Tl,DR: Yes. But beware that you misunderstand what's going on and this may be a source of vulnerabilities.
An argument of a program can be an arbitrary byte string that doesn't contain a null byte. The limitation with null bytes comes from the operating system. Depending on your programming language and its standard library, a null byte may be rejected, or it may be passed to the operating system which will truncate the argument at the first null byte.
Bash has no limitations on the content of arguments or more generally on the content of string variables, other than null bytes, which won't reach it anyway. However, beware that when using a locale with a multibyte character encoding such as UTF-8, string operations may give unexpected results on operands that contain byte sequences that aren't valid in the chosen encoding. ASCII strings (containing only code points 1–127) are always safe. Strings containing arbitrary sequences of non-null bytes are safe as long as you set LC_ALL=C
or LC_CTYPE=C
before manipulating them.
In bash, remember to always use double quotes around variable expansions and command substitutions (i.e. "$foo"
, not $foo
). When you pass an argument to a program that takes command line options following Unix conventions, pass --
before the first non-option argument. See Why does my shell script choke on whitespace or other special characters? and Security implications of forgetting to quote a variable in bash/POSIX shells.
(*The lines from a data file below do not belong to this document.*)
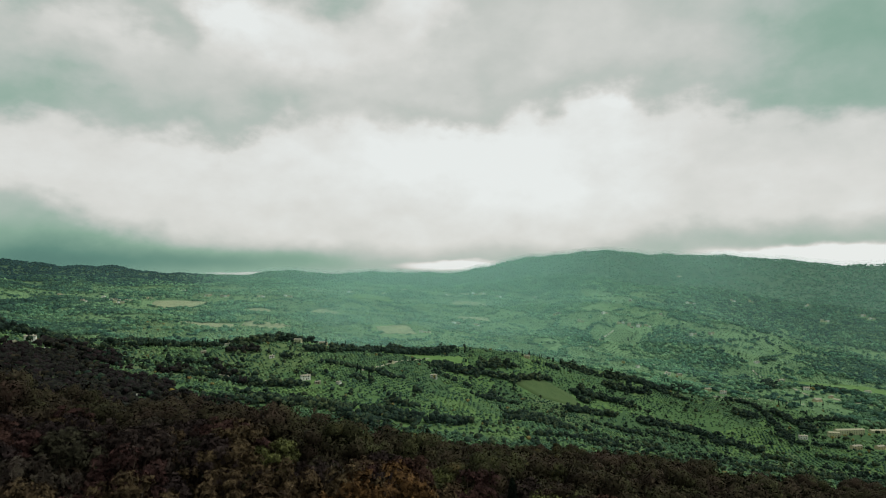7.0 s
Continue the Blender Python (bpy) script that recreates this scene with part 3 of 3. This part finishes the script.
def crown_model(rng, lumps, sides, sprays, leaf, squat):
    """One crown, a metre across: uneven lumps of foliage with loose sprays standing out of them."""
    if lumps == 1:
        c, s = np.array([[0, 0, 0.46 * squat]]), np.array([[0.5, 0.5, 0.46 * squat]])
    else:
        c, s = crown_clumps(rng, 0.5, squat, 0.1, lumps)
    v0, f0 = SHELLS[sides]
    verts, normals, faces = [], [], []
    middle = c.mean(0) - (0, 0, 0.2)
    for centre, size in zip(c, s):
        a = rng.uniform(0, 2 * math.pi)
        turn = np.array(((math.cos(a), -math.sin(a), 0), (math.sin(a), math.cos(a), 0), (0, 0, 1)))
        ball = v0 @ turn.T
        v = centre + ball * size * (0.78 if sprays > 100 else 1.0) * (1 + rng.normal(0, 0.16, (len(v0), 1)))
        out = v - middle
        n = ball + 0.3 * out / np.linalg.norm(out, axis=1)[:, None]
        faces.append(f0 + sum(map(len, verts)))
        verts.append(v)
        normals.append(n / np.linalg.norm(n, axis=1)[:, None])
    if sprays:
        v, n = leaf_sprays(rng, c, s * 1.06, sprays, leaf)
        faces.append(np.arange(len(v)).reshape(-1, 3) + sum(map(len, verts)))
        verts.append(v)
        normals.append(n)
    return np.concatenate(verts), np.concatenate(normals), np.concatenate(faces)


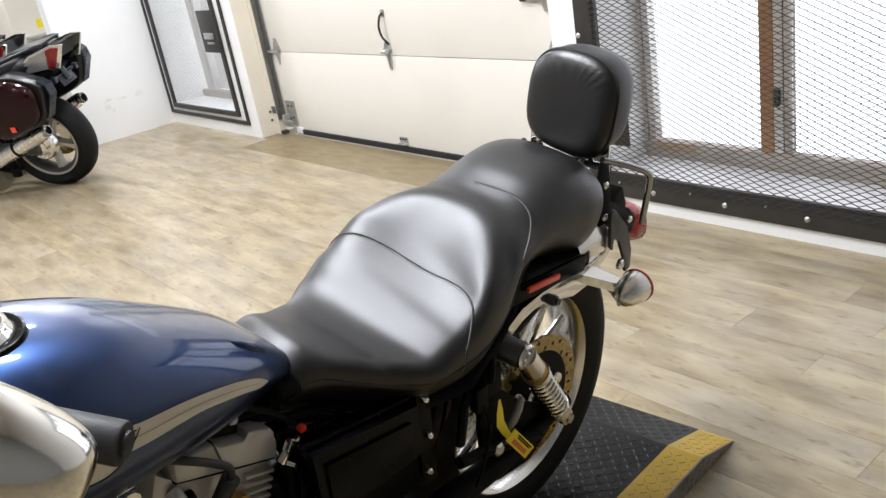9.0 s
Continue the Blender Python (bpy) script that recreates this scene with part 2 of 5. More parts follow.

There is absolutely no problem with passing the argument <user_input&&malicious_command>
to a bash script. That's a perfectly ordinary string. There is, however, a problem if you interpolate this string into a shell script. Passing an argument to a program and interpolating a string into a script are completely different operations. If you call your program through a function that wraps around exec
(perhaps combined with fork
as in spawn
), this passes a list of strings as argument to the program and no interpolation is done. On the other hand, functions like system
and popen
take a single string as argument and they call a shell on that string. If you build this string by combining the name of a program and the argument(s) that you pass to this program, you need to take be careful with the content of the arguments. This has nothing to do with the program that you're calling, bash string or otherwise: the problem is that the intermediate shell parses the string. It's about how you call the program, not about the program you call.
If you call exec("foo.bash", my_string)
, everything is fine as long as my_string
is a character string that doesn't contain nulls. If you call system("foo.bash " + my_string)
(where +
is string concatenation), this only works to pass the value of my_string
as an argument if it doesn't contain characters that have a special meaning to the intermediate shell created by system
.
The following characters have a special meaning to Unix shells, at least in some circumstances: null bytes, tab, newline (LF), space, !"#$&'()*;<=>?[\]^`{|}~
. In particular, strings containing only digits, letters and -
are safe. A safe way to protect a character string that doesn't contain null bytes is to replace each single quote '
by the 4-character sequence '\''
and surround the result with single quotes '…'
. Note that this applies to Unix systems (including Linux, macOS, etc.), not to Windows which has a completely different shell. Note that in this paragraph, “safe” solely refers to the shell; as mentioned above, strings beginning with -
are problematic when you invoke typical programs that take options following a Unix convention.
Avoid using functions that spawn an intermediate shell if you can. To call an external program, prefer functions that take the path to the program and the list of arguments separately.